Their games continue until reality intrudes in the form of an accidental death—much as France's fantasy of security would end with military defeat less than a year later.
There is no better way to understand the French occupation than watching “The Rules of the Game”
PRECISION UNLEASHES CHAOS
In the duet above, Mozart creates a revolutionary moment of exquisite subterfuge. Susanna, the servant, appears to submit to the Count's advances while secretly setting a trap for him. The music's seductive beauty belies its subversive content—a servant manipulating her master through feigned desire. The duet's perfect formal structure—with its tender phrases and intertwining voices—makes its revolutionary content all the more powerful.
On the surface, social hierarchy remains intact, but beneath the beautiful melody, power has already inverted. This same principle governs the opera's garden scene, where characters in disguise pursue forbidden desires in darkness, creating a liminal space where servants temporarily command and masters must obey.
The genius of Mozart, the Marx Brothers, and Renoir lies in their shared understanding of revolution's paradox: true subversion requires not just radical content but rigorous form.
Each creator compresses revolutionary potential into a suspended moment—Mozart's "crazy day," the Marx Brothers' weekend party, Renoir's hunting retreat—where normal social physics temporarily suspend, revealing the arbitrariness of hierarchies that present themselves as natural.
These artists understand that form doesn't diminish radical content but amplifies it. By confining revolution to a single evening or weekend, they create a pressure cooker where tension between order and chaos plays to its inevitable conclusion. They don't reject structure; they transform it from within, using formal brilliance to deliver revolutionary content with precision that makes it impossible to dismiss.
LAUGHTER AS SUBVERSION
Mozart’s upstairs/downstairs lineage extends much further through decades of brilliant films that use compressed timeframes, desire-driven plots, and formal sophistication to expose social hypocrisy:
Ingmar Bergman's "Smiles of a Summer Night" (1955) transforms the weekend party into midsummer's eve when the sun never fully sets and social boundaries temporarily dissolve. Bergman uses this suspended moment to expose bourgeois sexual hypocrisies as four couples redistribute themselves according to authentic desire rather than social convention.
Hal Ashby's "Shampoo" (1975) unfolds over a single election day and night in 1968, using hairdresser Warren Beatty's sexual roundelay among Beverly Hills elite to expose the hollow center of Nixon-era politics. The film's Election Day setting creates a suspended moment where private desires contradict public values.
Robert Altman's "Gosford Park" (2001) revives Renoir's upstairs/downstairs structure for a weekend shooting party, using murder mystery conventions to explore class divisions in pre-WWII Britain. Altman's overlapping dialogue creates sophisticated audio counterpoint reminiscent of Mozart's ensemble pieces.

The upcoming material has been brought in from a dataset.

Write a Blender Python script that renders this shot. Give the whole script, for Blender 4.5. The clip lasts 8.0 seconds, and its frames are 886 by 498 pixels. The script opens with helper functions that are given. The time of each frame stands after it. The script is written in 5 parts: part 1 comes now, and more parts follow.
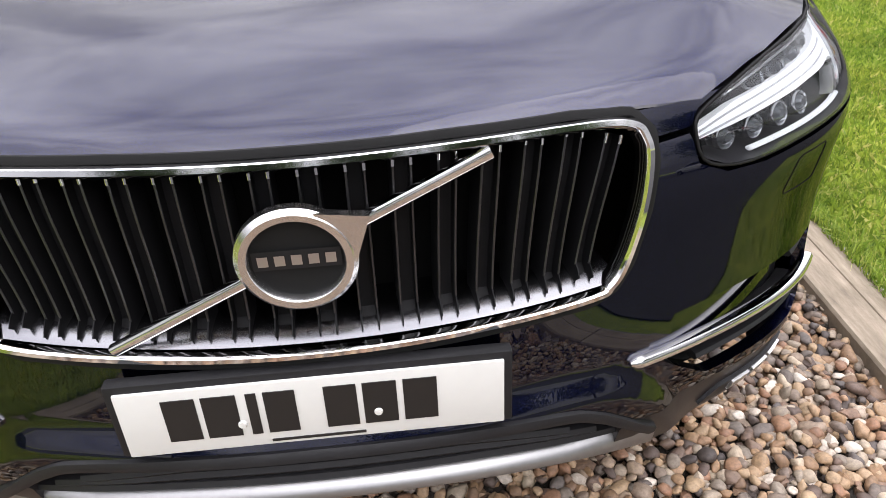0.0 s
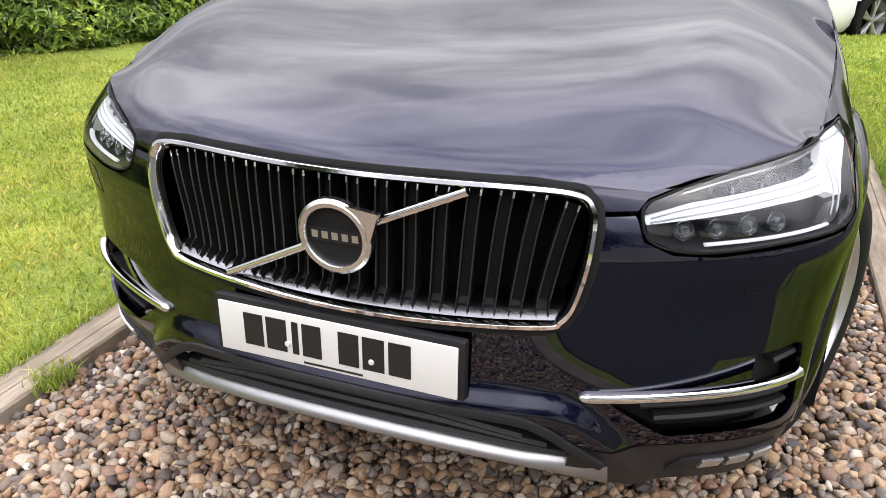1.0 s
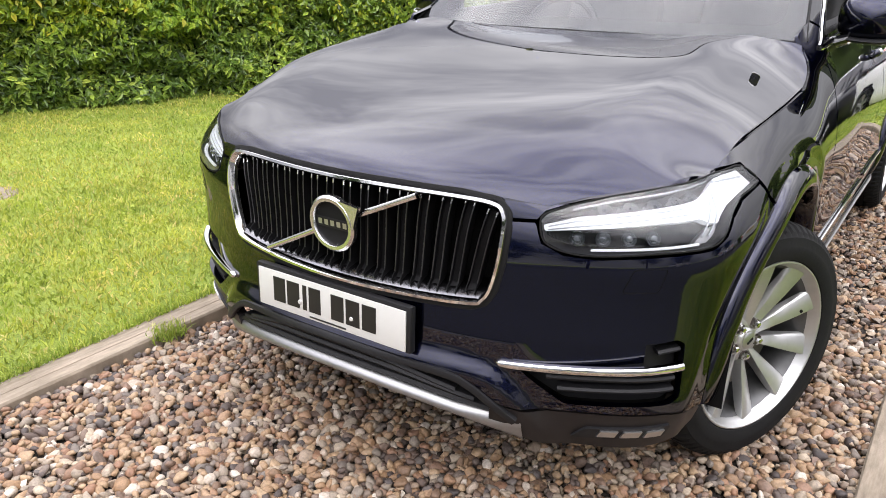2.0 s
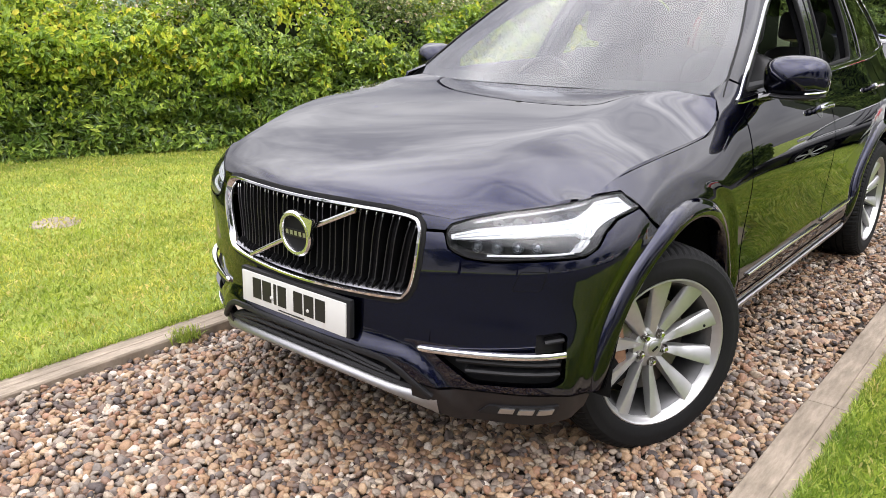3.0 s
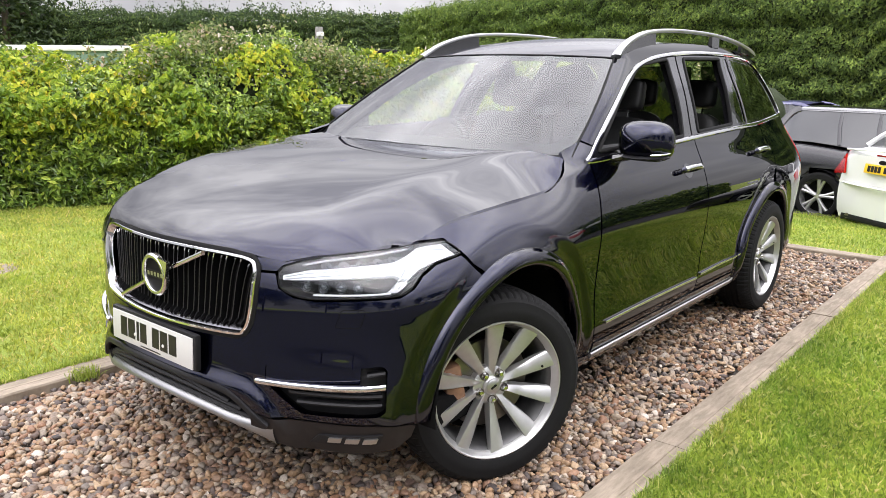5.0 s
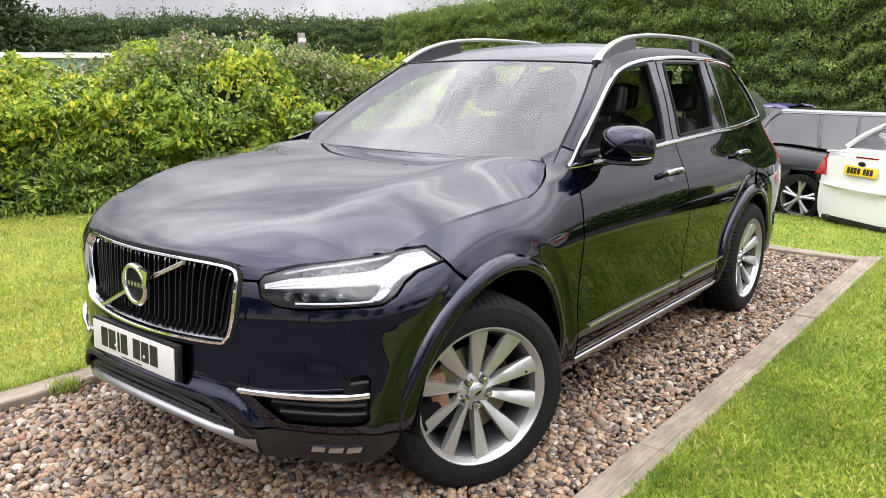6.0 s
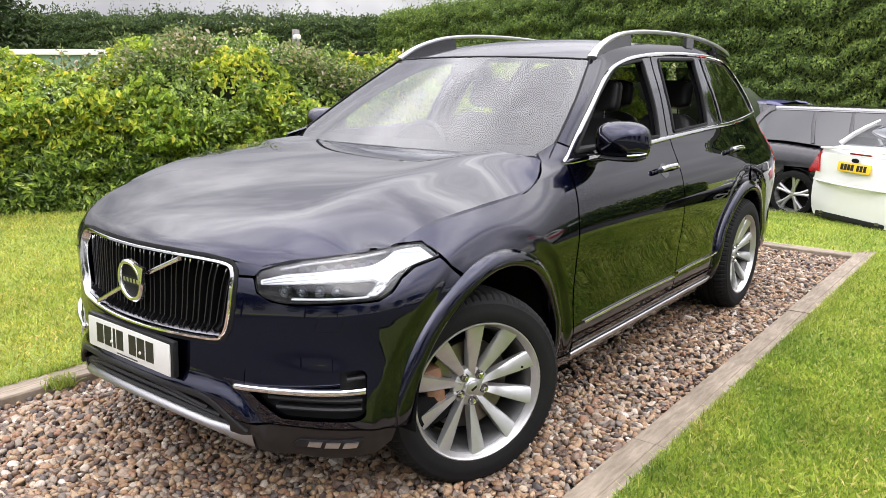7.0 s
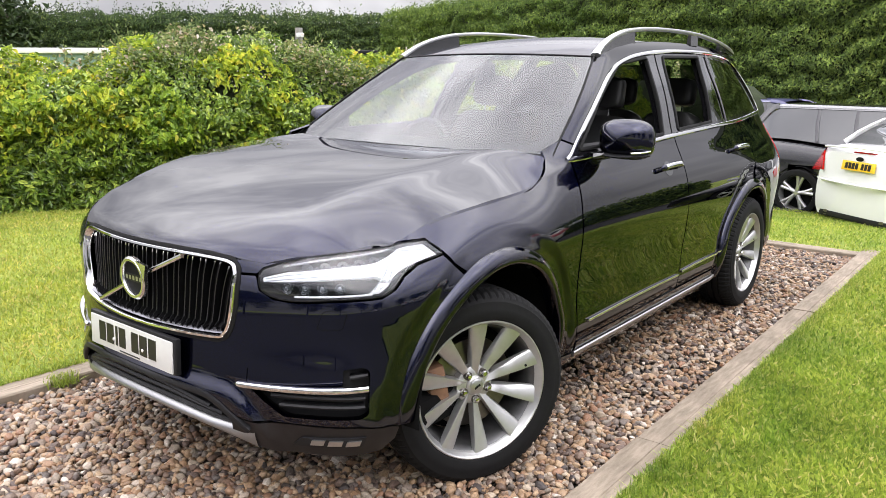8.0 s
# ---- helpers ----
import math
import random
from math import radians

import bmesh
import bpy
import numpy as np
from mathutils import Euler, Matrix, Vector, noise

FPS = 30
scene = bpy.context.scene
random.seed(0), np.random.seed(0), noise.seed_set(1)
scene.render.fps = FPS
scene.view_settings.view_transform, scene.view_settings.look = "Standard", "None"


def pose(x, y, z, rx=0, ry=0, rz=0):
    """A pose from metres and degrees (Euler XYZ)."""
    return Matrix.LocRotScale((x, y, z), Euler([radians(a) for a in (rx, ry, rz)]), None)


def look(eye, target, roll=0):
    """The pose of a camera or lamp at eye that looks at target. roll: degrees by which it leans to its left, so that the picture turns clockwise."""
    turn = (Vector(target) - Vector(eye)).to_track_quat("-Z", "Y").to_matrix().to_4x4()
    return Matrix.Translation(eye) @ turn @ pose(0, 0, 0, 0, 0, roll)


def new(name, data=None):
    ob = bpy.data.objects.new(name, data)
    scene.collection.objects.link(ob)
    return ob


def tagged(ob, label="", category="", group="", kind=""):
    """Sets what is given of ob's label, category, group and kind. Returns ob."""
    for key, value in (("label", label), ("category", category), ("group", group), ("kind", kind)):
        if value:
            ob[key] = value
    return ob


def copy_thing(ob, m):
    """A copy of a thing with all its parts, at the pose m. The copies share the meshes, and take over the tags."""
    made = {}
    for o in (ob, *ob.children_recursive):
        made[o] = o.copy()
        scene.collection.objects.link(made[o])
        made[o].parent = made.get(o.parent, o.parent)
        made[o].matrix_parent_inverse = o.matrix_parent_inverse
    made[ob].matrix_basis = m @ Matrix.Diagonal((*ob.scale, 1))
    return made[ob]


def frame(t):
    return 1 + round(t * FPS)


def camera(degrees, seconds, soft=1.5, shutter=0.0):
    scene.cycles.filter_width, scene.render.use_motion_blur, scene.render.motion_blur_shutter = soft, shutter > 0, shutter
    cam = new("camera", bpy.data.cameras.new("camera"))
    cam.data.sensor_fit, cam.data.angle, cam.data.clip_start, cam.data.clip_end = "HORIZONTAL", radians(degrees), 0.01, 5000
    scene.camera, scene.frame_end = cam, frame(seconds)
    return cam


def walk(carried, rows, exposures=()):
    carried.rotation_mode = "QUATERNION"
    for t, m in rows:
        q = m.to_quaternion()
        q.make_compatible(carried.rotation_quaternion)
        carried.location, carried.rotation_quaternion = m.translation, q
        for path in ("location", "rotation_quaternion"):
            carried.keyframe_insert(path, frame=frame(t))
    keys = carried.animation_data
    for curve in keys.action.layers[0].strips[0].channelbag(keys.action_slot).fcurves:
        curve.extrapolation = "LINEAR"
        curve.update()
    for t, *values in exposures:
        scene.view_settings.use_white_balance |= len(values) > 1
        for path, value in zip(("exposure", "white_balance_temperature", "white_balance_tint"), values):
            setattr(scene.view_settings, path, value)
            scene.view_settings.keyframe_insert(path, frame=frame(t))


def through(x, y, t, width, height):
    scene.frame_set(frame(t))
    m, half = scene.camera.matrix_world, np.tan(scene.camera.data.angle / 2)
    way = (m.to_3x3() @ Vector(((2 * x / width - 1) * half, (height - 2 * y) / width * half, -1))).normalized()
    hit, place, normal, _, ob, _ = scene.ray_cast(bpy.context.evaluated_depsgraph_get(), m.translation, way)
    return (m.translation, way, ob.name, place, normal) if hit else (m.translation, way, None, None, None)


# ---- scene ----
cam = camera(60.0, 8.0, soft=0.8)
PATH = [
    (0, (0.129, -1.661, 1.309), (0.248, 0.002, 0.204), -2.6),
    (0.5, (0.372, -1.875, 1.332), (0.073, -0.167, 0.336), -1.8),
    (1, (0.658, -2.004, 1.369), (0.009, -0.316, 0.515), -0.1),
    (2.5, (1.614, -2.331, 1.452), (0.449, -0.847, 0.788), -0.2),
    (3, (1.892, -2.389, 1.457), (0.668, -0.919, 0.874), 0.3),
    (3.5, (2.135, -2.425, 1.464), (0.895, -0.947, 0.938), 1.0),
    (4, (2.318, -2.348, 1.483), (1.068, -0.864, 1.001), 1.3),
    (4.5, (2.423, -2.264, 1.473), (1.175, -0.768, 1.021), 1.4),
    (6, (2.439, -2.232, 1.483), (1.231, -0.696, 1.059), 0.8),
    (6.5, (2.442, -2.231, 1.479), (1.242, -0.689, 1.052), 0.8),
    (7, (2.439, -2.238, 1.478), (1.242, -0.694, 1.047), 0.8),
    (7.5, (2.436, -2.237, 1.474), (1.237, -0.696, 1.041), 0.8),
    (8, (2.432, -2.231, 1.472), (1.23, -0.693, 1.038), 0.8),
]
walk(cam, [(t, look(eye, target, roll)) for t, eye, target, roll in PATH], [(0.0, 0.0, 6500, 14), (8.0, 0.0, 6500, 14)])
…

Bong Joon-ho's "Parasite" (2019) compresses class warfare into a single rainstorm that exposes the hidden infrastructure supporting wealthy comfort. Like Renoir before him, Bong uses the architecture of the house itself to represent class stratification, while the storm creates a suspended moment where servants' and masters' worlds catastrophically collide.
What unites these works across centuries is their understanding that by suspending normal time, even temporarily, we can glimpse possibilities beyond conventional social arrangements.